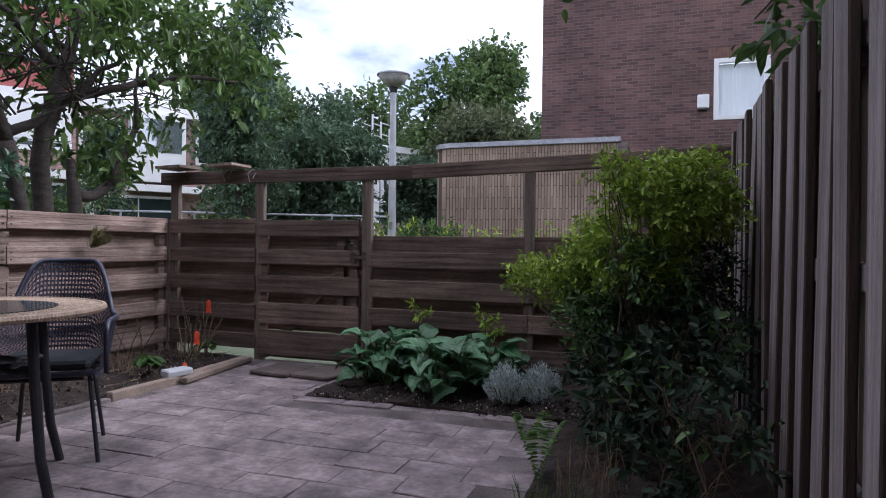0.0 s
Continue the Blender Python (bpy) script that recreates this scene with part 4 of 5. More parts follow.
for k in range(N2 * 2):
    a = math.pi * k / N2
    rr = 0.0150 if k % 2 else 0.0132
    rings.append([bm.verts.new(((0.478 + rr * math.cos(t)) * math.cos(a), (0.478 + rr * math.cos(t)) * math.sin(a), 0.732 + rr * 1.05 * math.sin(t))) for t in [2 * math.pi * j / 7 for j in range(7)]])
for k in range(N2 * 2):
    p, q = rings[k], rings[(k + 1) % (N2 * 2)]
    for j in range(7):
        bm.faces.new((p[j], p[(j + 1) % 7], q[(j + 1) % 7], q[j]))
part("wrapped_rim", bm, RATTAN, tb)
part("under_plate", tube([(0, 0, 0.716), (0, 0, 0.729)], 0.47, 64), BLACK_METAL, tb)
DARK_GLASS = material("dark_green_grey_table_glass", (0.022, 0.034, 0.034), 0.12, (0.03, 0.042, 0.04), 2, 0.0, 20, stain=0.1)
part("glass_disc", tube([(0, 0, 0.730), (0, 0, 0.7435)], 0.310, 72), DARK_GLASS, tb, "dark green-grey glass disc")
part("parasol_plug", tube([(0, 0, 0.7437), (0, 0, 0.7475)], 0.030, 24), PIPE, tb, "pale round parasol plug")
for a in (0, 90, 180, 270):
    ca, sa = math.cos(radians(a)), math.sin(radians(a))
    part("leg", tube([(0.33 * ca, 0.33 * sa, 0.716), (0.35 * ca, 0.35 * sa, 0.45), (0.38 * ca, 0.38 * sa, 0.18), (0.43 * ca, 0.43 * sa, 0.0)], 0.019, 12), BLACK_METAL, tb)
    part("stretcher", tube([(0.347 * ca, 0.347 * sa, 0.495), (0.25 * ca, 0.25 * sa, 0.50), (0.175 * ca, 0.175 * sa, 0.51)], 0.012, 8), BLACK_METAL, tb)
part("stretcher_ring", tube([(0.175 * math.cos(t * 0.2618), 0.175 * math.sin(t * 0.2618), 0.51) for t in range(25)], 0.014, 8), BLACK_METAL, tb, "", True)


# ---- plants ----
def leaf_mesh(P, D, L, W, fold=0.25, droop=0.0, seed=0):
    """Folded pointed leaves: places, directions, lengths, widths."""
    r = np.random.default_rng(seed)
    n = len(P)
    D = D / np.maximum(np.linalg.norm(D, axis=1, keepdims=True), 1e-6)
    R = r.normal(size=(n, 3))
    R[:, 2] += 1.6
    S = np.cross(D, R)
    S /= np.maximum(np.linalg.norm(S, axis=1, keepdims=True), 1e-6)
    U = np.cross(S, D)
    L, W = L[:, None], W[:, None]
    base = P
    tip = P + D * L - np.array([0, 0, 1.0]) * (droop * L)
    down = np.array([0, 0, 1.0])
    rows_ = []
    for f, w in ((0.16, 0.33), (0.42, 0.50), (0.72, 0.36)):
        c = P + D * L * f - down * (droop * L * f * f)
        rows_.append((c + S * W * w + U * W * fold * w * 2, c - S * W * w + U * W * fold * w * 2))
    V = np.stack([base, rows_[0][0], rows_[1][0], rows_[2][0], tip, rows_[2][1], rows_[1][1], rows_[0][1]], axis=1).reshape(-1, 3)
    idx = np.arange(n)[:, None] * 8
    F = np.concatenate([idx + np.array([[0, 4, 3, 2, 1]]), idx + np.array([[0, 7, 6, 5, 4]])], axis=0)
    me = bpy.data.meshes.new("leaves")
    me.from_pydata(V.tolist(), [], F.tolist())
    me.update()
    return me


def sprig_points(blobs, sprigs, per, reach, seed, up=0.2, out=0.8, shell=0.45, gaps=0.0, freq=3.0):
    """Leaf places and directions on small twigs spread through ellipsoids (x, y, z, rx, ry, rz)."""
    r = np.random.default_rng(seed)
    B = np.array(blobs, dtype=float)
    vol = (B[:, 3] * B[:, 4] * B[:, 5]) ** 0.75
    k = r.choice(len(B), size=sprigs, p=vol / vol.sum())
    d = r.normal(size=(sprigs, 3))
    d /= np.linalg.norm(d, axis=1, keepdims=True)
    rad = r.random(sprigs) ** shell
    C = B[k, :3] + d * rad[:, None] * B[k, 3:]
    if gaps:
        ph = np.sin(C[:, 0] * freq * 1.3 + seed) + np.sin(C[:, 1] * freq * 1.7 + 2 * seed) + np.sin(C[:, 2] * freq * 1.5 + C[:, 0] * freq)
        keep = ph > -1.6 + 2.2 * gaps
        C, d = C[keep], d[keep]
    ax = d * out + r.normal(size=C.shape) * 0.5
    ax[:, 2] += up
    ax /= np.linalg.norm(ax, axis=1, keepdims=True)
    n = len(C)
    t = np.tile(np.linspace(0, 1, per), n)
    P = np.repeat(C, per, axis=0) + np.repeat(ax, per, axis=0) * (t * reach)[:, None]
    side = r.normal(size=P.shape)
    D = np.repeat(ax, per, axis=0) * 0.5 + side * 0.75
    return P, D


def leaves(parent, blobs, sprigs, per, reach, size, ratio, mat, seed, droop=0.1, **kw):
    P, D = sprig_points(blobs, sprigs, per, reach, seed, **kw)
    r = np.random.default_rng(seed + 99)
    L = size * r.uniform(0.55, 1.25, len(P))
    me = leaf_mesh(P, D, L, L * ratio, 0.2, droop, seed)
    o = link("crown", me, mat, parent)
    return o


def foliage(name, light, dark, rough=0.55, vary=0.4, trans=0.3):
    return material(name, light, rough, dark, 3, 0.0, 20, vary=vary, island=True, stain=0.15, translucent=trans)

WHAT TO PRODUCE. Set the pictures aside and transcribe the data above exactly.

TASK ANSWER.
0.0 s
Continue the Blender Python (bpy) script that recreates this scene with part 4 of 5. More parts follow.
for k in range(N2 * 2):
    a = math.pi * k / N2
    rr = 0.0150 if k % 2 else 0.0132
    rings.append([bm.verts.new(((0.478 + rr * math.cos(t)) * math.cos(a), (0.478 + rr * math.cos(t)) * math.sin(a), 0.732 + rr * 1.05 * math.sin(t))) for t in [2 * math.pi * j / 7 for j in range(7)]])
for k in range(N2 * 2):
    p, q = rings[k], rings[(k + 1) % (N2 * 2)]
    for j in range(7):
        bm.faces.new((p[j], p[(j + 1) % 7], q[(j + 1) % 7], q[j]))
part("wrapped_rim", bm, RATTAN, tb)
part("under_plate", tube([(0, 0, 0.716), (0, 0, 0.729)], 0.47, 64), BLACK_METAL, tb)
DARK_GLASS = material("dark_green_grey_table_glass", (0.022, 0.034, 0.034), 0.12, (0.03, 0.042, 0.04), 2, 0.0, 20, stain=0.1)
part("glass_disc", tube([(0, 0, 0.730), (0, 0, 0.7435)], 0.310, 72), DARK_GLASS, tb, "dark green-grey glass disc")
part("parasol_plug", tube([(0, 0, 0.7437), (0, 0, 0.7475)], 0.030, 24), PIPE, tb, "pale round parasol plug")
for a in (0, 90, 180, 270):
    ca, sa = math.cos(radians(a)), math.sin(radians(a))
    part("leg", tube([(0.33 * ca, 0.33 * sa, 0.716), (0.35 * ca, 0.35 * sa, 0.45), (0.38 * ca, 0.38 * sa, 0.18), (0.43 * ca, 0.43 * sa, 0.0)], 0.019, 12), BLACK_METAL, tb)
    part("stretcher", tube([(0.347 * ca, 0.347 * sa, 0.495), (0.25 * ca, 0.25 * sa, 0.50), (0.175 * ca, 0.175 * sa, 0.51)], 0.012, 8), BLACK_METAL, tb)
part("stretcher_ring", tube([(0.175 * math.cos(t * 0.2618), 0.175 * math.sin(t * 0.2618), 0.51) for t in range(25)], 0.014, 8), BLACK_METAL, tb, "", True)


# ---- plants ----
def leaf_mesh(P, D, L, W, fold=0.25, droop=0.0, seed=0):
    """Folded pointed leaves: places, directions, lengths, widths."""
    r = np.random.default_rng(seed)
    n = len(P)
    D = D / np.maximum(np.linalg.norm(D, axis=1, keepdims=True), 1e-6)
    R = r.normal(size=(n, 3))
    R[:, 2] += 1.6
    S = np.cross(D, R)
    S /= np.maximum(np.linalg.norm(S, axis=1, keepdims=True), 1e-6)
    U = np.cross(S, D)
    L, W = L[:, None], W[:, None]
    base = P
    tip = P + D * L - np.array([0, 0, 1.0]) * (droop * L)
    down = np.array([0, 0, 1.0])
    rows_ = []
    for f, w in ((0.16, 0.33), (0.42, 0.50), (0.72, 0.36)):
        c = P + D * L * f - down * (droop * L * f * f)
        rows_.append((c + S * W * w + U * W * fold * w * 2, c - S * W * w + U * W * fold * w * 2))
    V = np.stack([base, rows_[0][0], rows_[1][0], rows_[2][0], tip, rows_[2][1], rows_[1][1], rows_[0][1]], axis=1).reshape(-1, 3)
    idx = np.arange(n)[:, None] * 8
    F = np.concatenate([idx + np.array([[0, 4, 3, 2, 1]]), idx + np.array([[0, 7, 6, 5, 4]])], axis=0)
    me = bpy.data.meshes.new("leaves")
    me.from_pydata(V.tolist(), [], F.tolist())
    me.update()
    return me


def sprig_points(blobs, sprigs, per, reach, seed, up=0.2, out=0.8, shell=0.45, gaps=0.0, freq=3.0):
    """Leaf places and directions on small twigs spread through ellipsoids (x, y, z, rx, ry, rz)."""
    r = np.random.default_rng(seed)
    B = np.array(blobs, dtype=float)
    vol = (B[:, 3] * B[:, 4] * B[:, 5]) ** 0.75
    k = r.choice(len(B), size=sprigs, p=vol / vol.sum())
    d = r.normal(size=(sprigs, 3))
    d /= np.linalg.norm(d, axis=1, keepdims=True)
    rad = r.random(sprigs) ** shell
    C = B[k, :3] + d * rad[:, None] * B[k, 3:]
    if gaps:
        ph = np.sin(C[:, 0] * freq * 1.3 + seed) + np.sin(C[:, 1] * freq * 1.7 + 2 * seed) + np.sin(C[:, 2] * freq * 1.5 + C[:, 0] * freq)
        keep = ph > -1.6 + 2.2 * gaps
        C, d = C[keep], d[keep]
    ax = d * out + r.normal(size=C.shape) * 0.5
    ax[:, 2] += up
    ax /= np.linalg.norm(ax, axis=1, keepdims=True)
    n = len(C)
    t = np.tile(np.linspace(0, 1, per), n)
    P = np.repeat(C, per, axis=0) + np.repeat(ax, per, axis=0) * (t * reach)[:, None]
    side = r.normal(size=P.shape)
    D = np.repeat(ax, per, axis=0) * 0.5 + side * 0.75
    return P, D


def leaves(parent, blobs, sprigs, per, reach, size, ratio, mat, seed, droop=0.1, **kw):
    P, D = sprig_points(blobs, sprigs, per, reach, seed, **kw)
    r = np.random.default_rng(seed + 99)
    L = size * r.uniform(0.55, 1.25, len(P))
    me = leaf_mesh(P, D, L, L * ratio, 0.2, droop, seed)
    o = link("crown", me, mat, parent)
    return o


def foliage(name, light, dark, rough=0.55, vary=0.4, trans=0.3):
    return material(name, light, rough, dark, 3, 0.0, 20, vary=vary, island=True, stain=0.15, translucent=trans)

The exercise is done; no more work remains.